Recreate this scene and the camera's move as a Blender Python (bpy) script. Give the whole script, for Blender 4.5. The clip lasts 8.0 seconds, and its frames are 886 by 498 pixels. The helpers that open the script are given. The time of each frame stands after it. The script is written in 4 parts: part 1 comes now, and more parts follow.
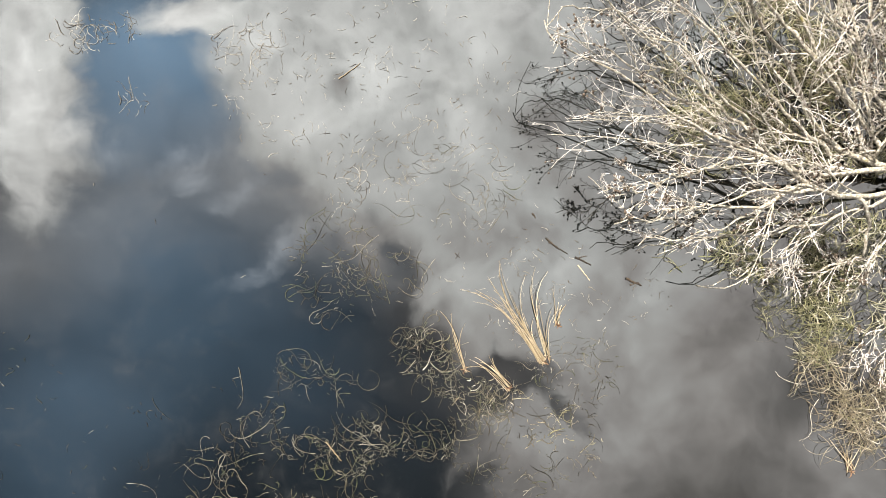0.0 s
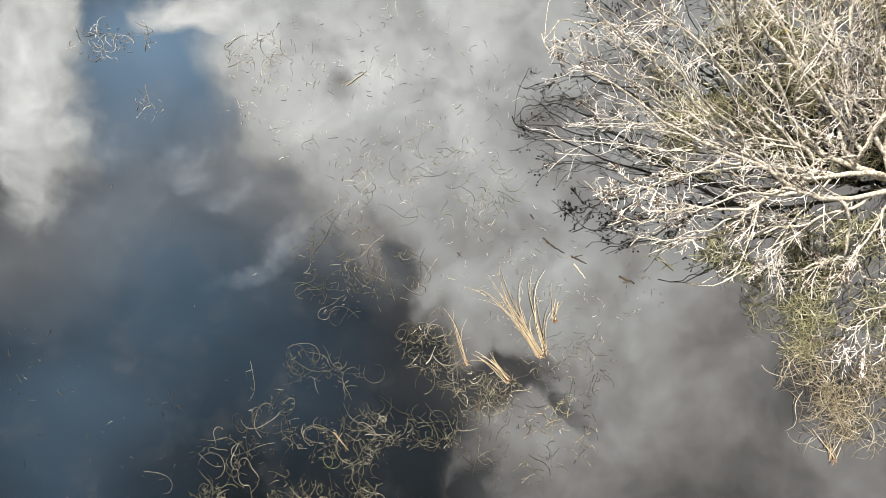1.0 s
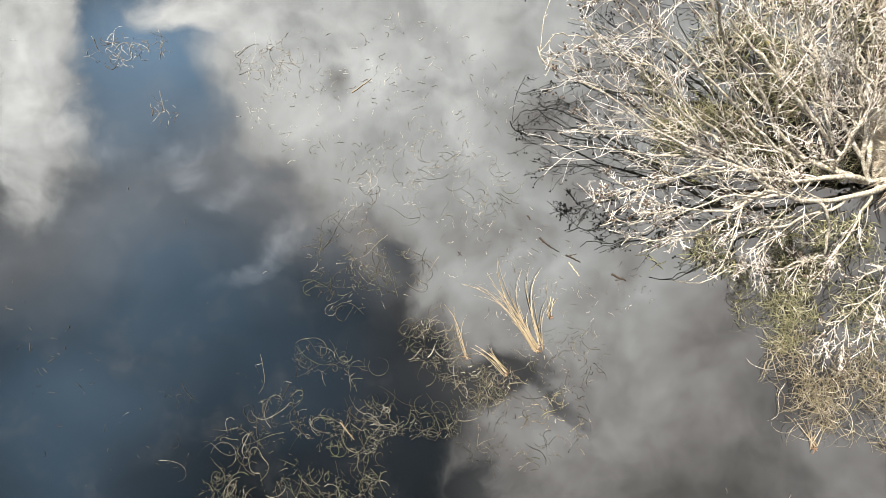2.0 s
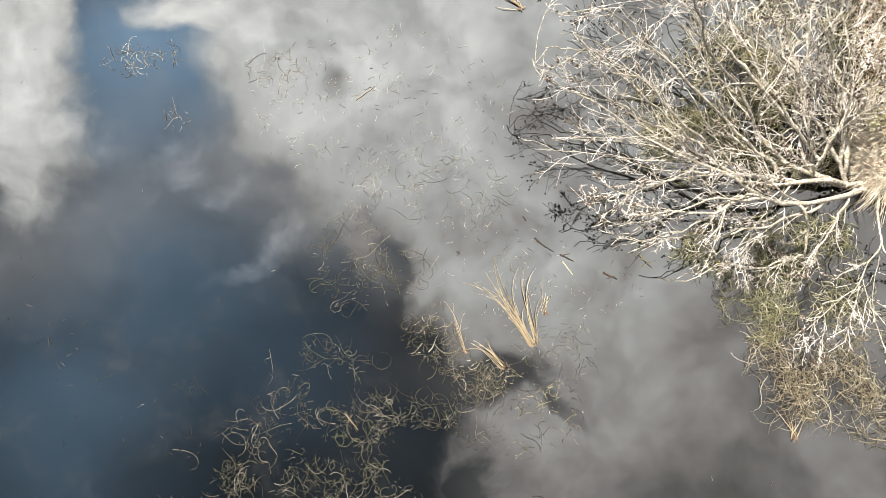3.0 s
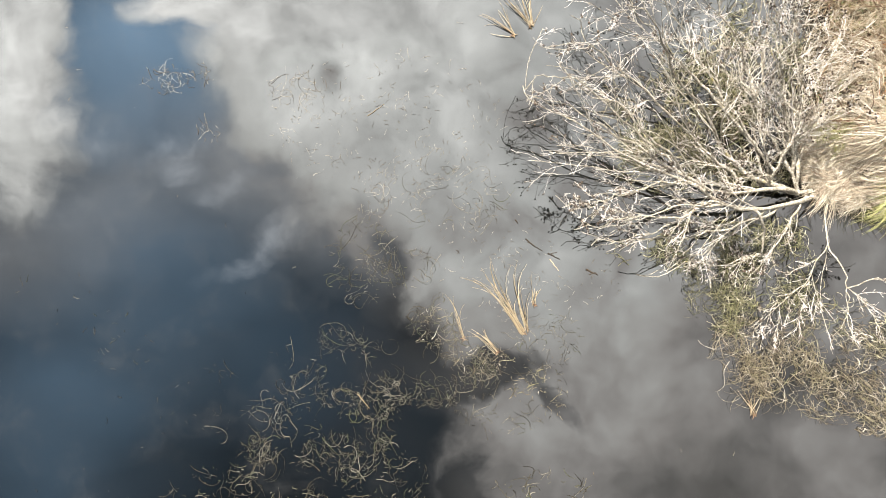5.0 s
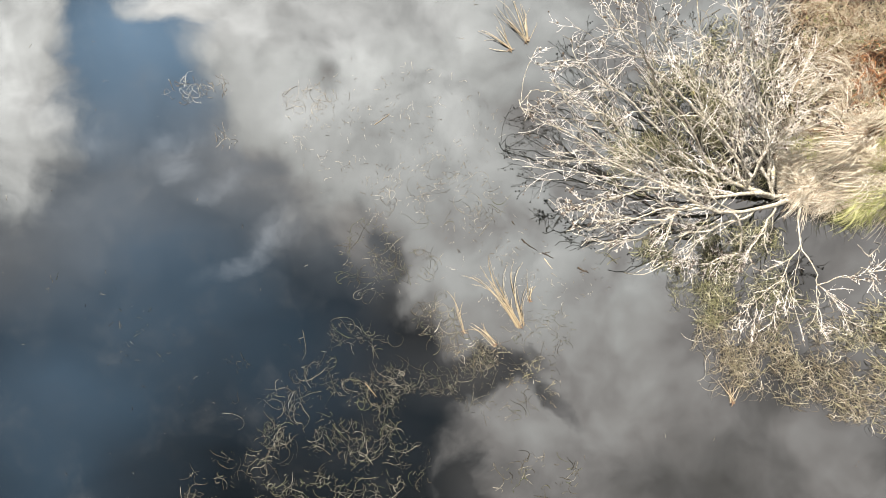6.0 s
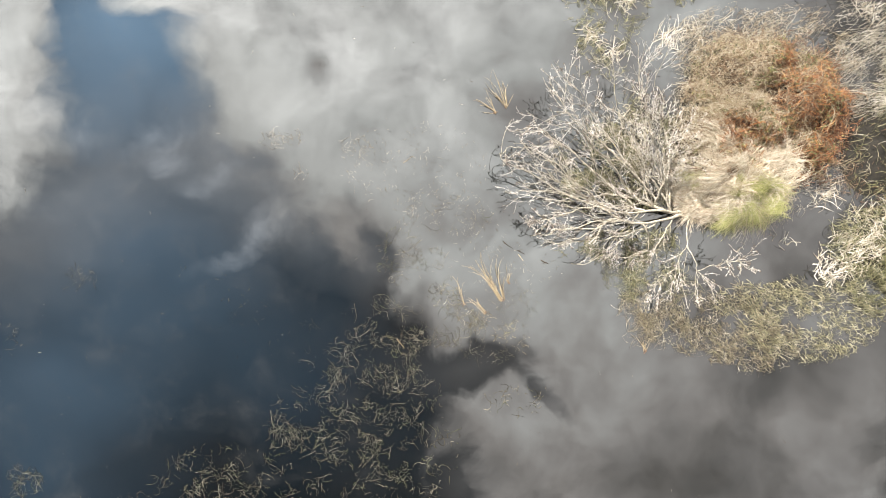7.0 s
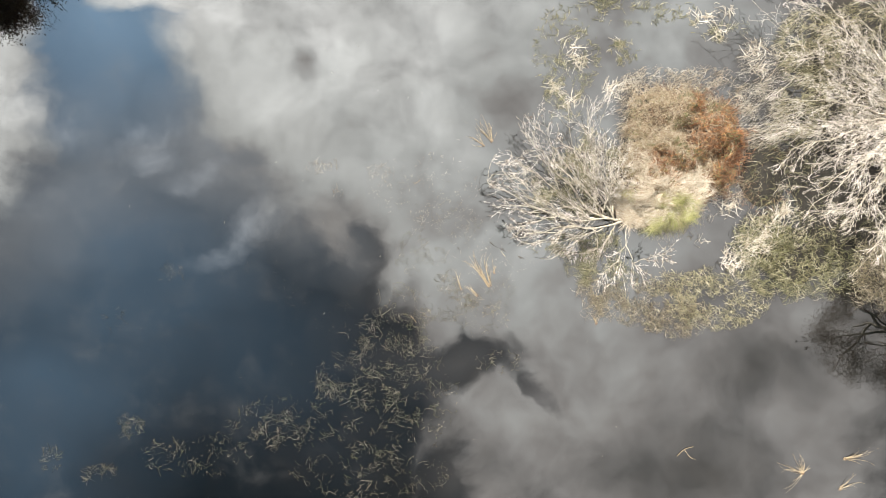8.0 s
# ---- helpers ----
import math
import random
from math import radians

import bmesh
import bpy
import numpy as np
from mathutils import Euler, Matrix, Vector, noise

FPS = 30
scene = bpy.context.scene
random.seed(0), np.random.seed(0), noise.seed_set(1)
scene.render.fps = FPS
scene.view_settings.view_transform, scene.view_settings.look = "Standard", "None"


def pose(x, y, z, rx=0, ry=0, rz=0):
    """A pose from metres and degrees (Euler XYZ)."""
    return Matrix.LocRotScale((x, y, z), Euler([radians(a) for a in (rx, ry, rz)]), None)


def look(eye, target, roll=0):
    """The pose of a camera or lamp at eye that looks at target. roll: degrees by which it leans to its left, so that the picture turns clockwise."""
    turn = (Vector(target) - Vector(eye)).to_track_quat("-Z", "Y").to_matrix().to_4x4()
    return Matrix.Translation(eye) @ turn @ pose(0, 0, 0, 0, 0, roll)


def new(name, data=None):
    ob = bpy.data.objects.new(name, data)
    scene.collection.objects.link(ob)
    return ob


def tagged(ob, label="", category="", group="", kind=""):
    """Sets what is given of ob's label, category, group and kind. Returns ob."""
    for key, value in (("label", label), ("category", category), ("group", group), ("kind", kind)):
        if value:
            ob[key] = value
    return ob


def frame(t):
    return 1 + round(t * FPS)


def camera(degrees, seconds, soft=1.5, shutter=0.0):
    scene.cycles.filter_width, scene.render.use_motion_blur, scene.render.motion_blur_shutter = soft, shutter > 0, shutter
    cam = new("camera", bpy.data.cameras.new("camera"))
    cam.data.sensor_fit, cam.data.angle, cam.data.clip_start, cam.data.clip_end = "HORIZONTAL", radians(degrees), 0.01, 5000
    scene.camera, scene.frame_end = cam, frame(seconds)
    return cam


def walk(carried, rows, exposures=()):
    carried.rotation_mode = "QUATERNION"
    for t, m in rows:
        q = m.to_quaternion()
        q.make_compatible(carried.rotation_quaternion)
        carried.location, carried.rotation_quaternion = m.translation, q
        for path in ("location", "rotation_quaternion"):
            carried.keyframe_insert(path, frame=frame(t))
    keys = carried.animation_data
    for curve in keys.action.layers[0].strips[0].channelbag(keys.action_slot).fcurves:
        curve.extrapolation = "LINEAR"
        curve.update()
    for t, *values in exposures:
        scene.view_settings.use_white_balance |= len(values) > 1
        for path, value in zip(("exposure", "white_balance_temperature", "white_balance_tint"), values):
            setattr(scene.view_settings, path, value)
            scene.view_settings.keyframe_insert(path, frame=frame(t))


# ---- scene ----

■ YOUR INSTRUCTIONS
Transcribe all the data word for word; the images stay out.

■ OUTPUT FOR THIS EXERCISE
Recreate this scene and the camera's move as a Blender Python (bpy) script. Give the whole script, for Blender 4.5. The clip lasts 8.0 seconds, and its frames are 886 by 498 pixels. The helpers that open the script are given. The time of each frame stands after it. The script is written in 4 parts: part 1 comes now, and more parts follow.
0.0 s
1.0 s
2.0 s
3.0 s
5.0 s
6.0 s
7.0 s
8.0 s
# ---- helpers ----
import math
import random
from math import radians

import bmesh
import bpy
import numpy as np
from mathutils import Euler, Matrix, Vector, noise

FPS = 30
scene = bpy.context.scene
random.seed(0), np.random.seed(0), noise.seed_set(1)
scene.render.fps = FPS
scene.view_settings.view_transform, scene.view_settings.look = "Standard", "None"


def pose(x, y, z, rx=0, ry=0, rz=0):
    """A pose from metres and degrees (Euler XYZ)."""
    return Matrix.LocRotScale((x, y, z), Euler([radians(a) for a in (rx, ry, rz)]), None)


def look(eye, target, roll=0):
    """The pose of a camera or lamp at eye that looks at target. roll: degrees by which it leans to its left, so that the picture turns clockwise."""
    turn = (Vector(target) - Vector(eye)).to_track_quat("-Z", "Y").to_matrix().to_4x4()
    return Matrix.Translation(eye) @ turn @ pose(0, 0, 0, 0, 0, roll)


def new(name, data=None):
    ob = bpy.data.objects.new(name, data)
    scene.collection.objects.link(ob)
    return ob


def tagged(ob, label="", category="", group="", kind=""):
    """Sets what is given of ob's label, category, group and kind. Returns ob."""
    for key, value in (("label", label), ("category", category), ("group", group), ("kind", kind)):
        if value:
            ob[key] = value
    return ob


def frame(t):
    return 1 + round(t * FPS)


def camera(degrees, seconds, soft=1.5, shutter=0.0):
    scene.cycles.filter_width, scene.render.use_motion_blur, scene.render.motion_blur_shutter = soft, shutter > 0, shutter
    cam = new("camera", bpy.data.cameras.new("camera"))
    cam.data.sensor_fit, cam.data.angle, cam.data.clip_start, cam.data.clip_end = "HORIZONTAL", radians(degrees), 0.01, 5000
    scene.camera, scene.frame_end = cam, frame(seconds)
    return cam


def walk(carried, rows, exposures=()):
    carried.rotation_mode = "QUATERNION"
    for t, m in rows:
        q = m.to_quaternion()
        q.make_compatible(carried.rotation_quaternion)
        carried.location, carried.rotation_quaternion = m.translation, q
        for path in ("location", "rotation_quaternion"):
            carried.keyframe_insert(path, frame=frame(t))
    keys = carried.animation_data
    for curve in keys.action.layers[0].strips[0].channelbag(keys.action_slot).fcurves:
        curve.extrapolation = "LINEAR"
        curve.update()
    for t, *values in exposures:
        scene.view_settings.use_white_balance |= len(values) > 1
        for path, value in zip(("exposure", "white_balance_temperature", "white_balance_tint"), values):
            setattr(scene.view_settings, path, value)
            scene.view_settings.keyframe_insert(path, frame=frame(t))


# ---- scene ----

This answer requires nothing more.